[erlang-questions] question re. message delivery

Tue Sep 26 18:58:16 CEST 2017

See in-line...

On 9/26/17 9:39 AM, Matthias Lang wrote:

> Hi,
>
> I'm more than a bit surprised by what I'm reading here and maybe part
> of it has to do with people meaning different things by "message
> passing protocol".
>
>   MF> I think that your examples essentially demonstrate that, for a lot of
>   MF> applications, one pretty much has to implement one's own message passing
>   MF> protocol on top of Erlang's - to guarantee that all messages are
>   MF> delivered, and delivered in order.  Some applications can tolerate
>   MF> missed messages, a lot can't.
>
> I like the 20 year old advice from Per Hedeland which I quote in the
> FAQ (10.8 and 10.9)
>
>    http://erlang.org/faq/academic.html#idp33047120
>
> If this advice is wrong, then I should update it, but convincing arguments
> and some sort of consensus would be required for a change.
>
> The situations I'm aware of where messages can disappear are:
>
>    1. When the receiving process disappears, for instance because it
>       crashed. This applies to both single-node and distributed Erlang.
>
>    2. When the communication between nodes breaks. This applies to
>       distributed Erlang only.

Which is what I'm curious about.  Of course, with multi-processor 
architectures, one must also consider communications between processors 
on the same node.
>
>    3. Quite a few years ago (2005? 2007?), Hans Svensson demonstrated
>       some cases where if you restarted nodes in a distributed Erlang
>       system in particular ways, then things could get strange with
>       message passing.

Exactly.
>
>    4. Hardware errors, compiler bugs, etc.
>
> For #1 and #2, I don't think it's good to describe the solution as
> "implement one's own message passing protocol on top of Erlang's".
> The failure is quite specific, you get all messages up to the crash
> and then you get none after that. It's not the message passing that's
> the problem.

Of course it is.  If one wants reliable packet delivery, one implements 
TCP (or equivalent) above raw IP.  If one wants reliable email, one 
implements a return receipt function.  Etc.

>
> For #3, my unreliable recollection was that this was a situation where
> the implementation was unexpectedly weak. It may go deeper than that
> and it may be that the implementaiton is better today. I don't know.
>
> #4 seems irrelevant. If you're worried that just the right combination
> of flipped bits or compiler errors, no matter how unlikely, can cause
> a message to disappear, then putting "one's own message passing
> protocol on top of Erlang's": isn't going to eliminite that. There
> will be some combination of flipped bits that will defeat it.
>
> Miles, do you have some concrete examples of situations where you're
> worried about messages disappearing? Here's one from me: process 1
> sends two messages to process 2. The messages are A and B,
> respectively. Process 2 sends an ACK for message B back to process
> 1. For single-node Erlang, if message A disappears then that is a
> bug. I'll let others reason about distributed Erlang.

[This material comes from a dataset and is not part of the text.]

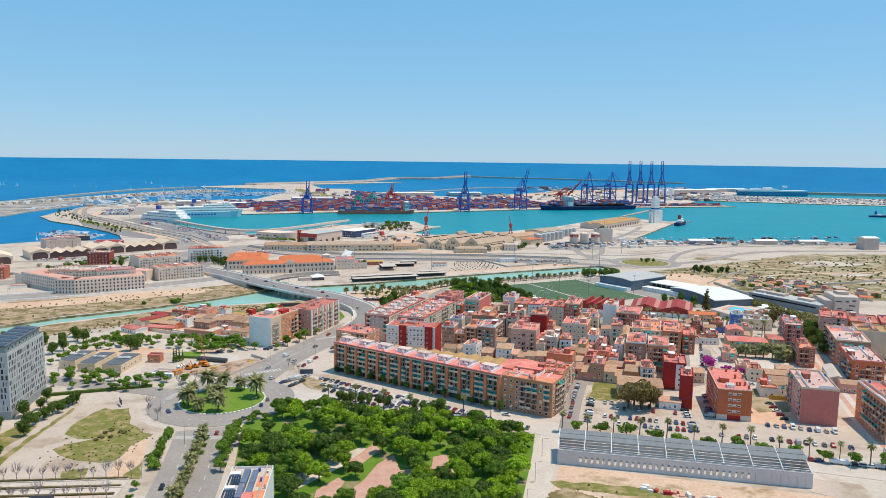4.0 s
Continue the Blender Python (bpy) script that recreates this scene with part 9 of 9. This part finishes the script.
def site_container(x, y, rot, paint, label):
    """A ribbed steel site office with a door and two windows."""
    ob = thing("site_container", pose(x, y, 0.1, 0, 0, rot), label, "container", "site containers")
    me = Mesh()
    me.box(-3, -1.2, 0.1, 3, 1.2, 2.6, 0)
    me.box(-3.08, -1.28, 2.6, 3.08, 1.28, 2.72, 0)
    for i in range(13):
        me.box(-2.9 + i * 0.48, -1.24, 0.2, -2.8 + i * 0.48, -1.2, 2.55, 0)
    part("body", me, [paint], ob)
    me = Mesh()
    me.box(-0.45, -1.27, 0.15, 0.45, -1.22, 2.15)
    part("door", me, [M_STEEL], ob)
    for s in (-1.9, 1.9):
        part("window", window_data(1.1, 0.9, 0), None, ob, m=pose(s, -1.24, 1.1))


for x, y, r, p, word in ((-141.5, 386.5, -8, M_WHITE, "white"), (-134.5, 385.3, -8, M_WHITE, "white"), (-139, 390, -8, M_GREYW, "pale grey"), (-131, 391, 60, M_ORANGE, "orange"), (-132, 399, 75, M_WHITE, "white")):
    site_container(x, y, r, p, word + " ribbed steel site container beside dug earth")
for x, y, r in ((-112, 399, 20), (-106, 402, -15), (-110, 394, 40), (-102, 397, 70), (-122, 393, 10), (-116, 391, -30), (-92, 411, 55), (-97, 405, 10)):
    me = Mesh()
    for k in range(4):
        me.box(-2.2, -0.9 + k * 0.45, 0, 2.2 - 0.3 * (k % 2), -0.55 + k * 0.45, 0.35 + 0.2 * (k % 3))
    tagged(part("formwork_stack", me, [(M_YELLOW, M_STEEL, M_BROWN, M_CONC)[int(x) % 4]], m=pose(x, y, 0.5, 0, 0, r)), "stack of formwork beams on the building site", "building material", "formwork stacks")


def billboard(x, y, rot, w=7, h=3):
    ob = thing("billboard", pose(x, y, 0.1, 0, 0, rot), "dark roadside billboard on two posts", "billboard", "billboards")
    me = Mesh()
    me.box(-w / 2, -0.1, 1.2, w / 2, 0.1, 1.2 + h)
    part("board", me, [M_DROOF], ob)
    for s in (-w / 3, w / 3):
        me = Mesh()
        me.box(s - 0.1, 0.1, 0, s + 0.1, 0.25, 1.2 + h)
        part("post", me, [M_STEEL], ob)


billboard(-52.3, 384, 3, 8, 3)
billboard(-144.3, 345, -60, 6, 2.6)
billboard(-132.5, 252.5, 0, 9, 3)
patch("corner_lot", ragged([(-59, 381), (-47.5, 381), (-38, 370), (-38, 360), (-48, 365)], 0.8, 4), 0.14, M_SCRUB, "dry corner lot beside the block")


def power_mast(x, y, h):
    ob = thing("lighting_mast", pose(x, y, 0), "tall slim steel lighting mast in the port", "mast", "lighting masts")
    me = Mesh()
    me.tube((0, 0, 0), (0, 0, h), 0.4, 0.18, 6)
    part("pole", me, [M_STEEL], ob)
    me = Mesh()
    me.tube((0, 0, h - 0.4), (0, 0, h + 0.2), 1.2, n=10)
    part("lamp_ring", me, [M_GREYW], ob)


for x, y, h in ((45, 704, 26), (267, 793, 28), (-80, 704, 22), (240, 690, 26), (330, 850, 24), (160, 790, 22), (-330, 990, 26), (-480, 1180, 28), (-560, 1330, 28), (380, 1060, 26), (500, 1180, 26), (-50, 800, 16), (232, 262, 18), (236, 270, 18), (262, 262, 18), (258, 255, 18)):
    power_mast(x, y, h)


# ---- true depth ----
KEEP_SIZE = {"tree", "palm", "shrub", "cypress", "car", "van", "bus", "street lamp", "floodlight", "mast", "sailing boat", "billboard", "crate", "bollard", "excavator", "piling rig", "goal", "cabin", "building material", "silo", "gantry crane", "dock crane", "container", "tug boat", "grain tower"}


def set_out(ob):
    """Brings a thing to its true place; ground and buildings also take their true length along the axis."""
    m = ob.matrix_basis
    if m.translation.xy.length < 1e-6:
        if ob.type == "MESH":
            n = len(ob.data.vertices)
            co = np.empty(3 * n)
            ob.data.vertices.foreach_get("co", co)
            co, axis = co.reshape(n, 3), np.array(AXIS)
            co[:, :2] += (DEPTH - 1) * (co[:, :2] @ axis)[:, None] * axis
            ob.data.vertices.foreach_set("co", co.ravel())
            ob.data.update()
        for piece in ob.children:
            set_out(piece)
        return
    turn = m.to_euler().z
    ux, uy = true_depth(math.cos(turn), math.sin(turn)), true_depth(-math.sin(turn), math.cos(turn))
    ax, ay = math.atan2(ux.y, ux.x), math.atan2(-uy.x, uy.y)
    mid = (((ax + ay) / 2 - turn) + math.pi / 2) % math.pi - math.pi / 2
    grow = (1, 1) if ob.get("category", "") in KEEP_SIZE else (ux.length, uy.length)
    place = Matrix.Translation((*true_depth(m.translation.x, m.translation.y), m.translation.z))
    ob.matrix_basis = place @ Matrix.Rotation(mid, 4, "Z") @ m.to_3x3().to_4x4() @ Matrix.Diagonal((*grow, 1, 1))


for ob in [o for o in scene.objects if o.parent is None and o.type in ("MESH", "EMPTY") and o.name not in SET_OUT]:
    set_out(ob)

Sure.  Bank transactions.  Edits to a document.  Dispatch commands to a 
vehicle.

Both order and missing messages matter.

The question remains, how does the actual Erlang run-time system respond 
in the case of various kinds of failures.  And will those behaviors 
remain consistent in future releases.

-- 
In theory, there is no difference between theory and practice.
In practice, there is.  .... Yogi Berra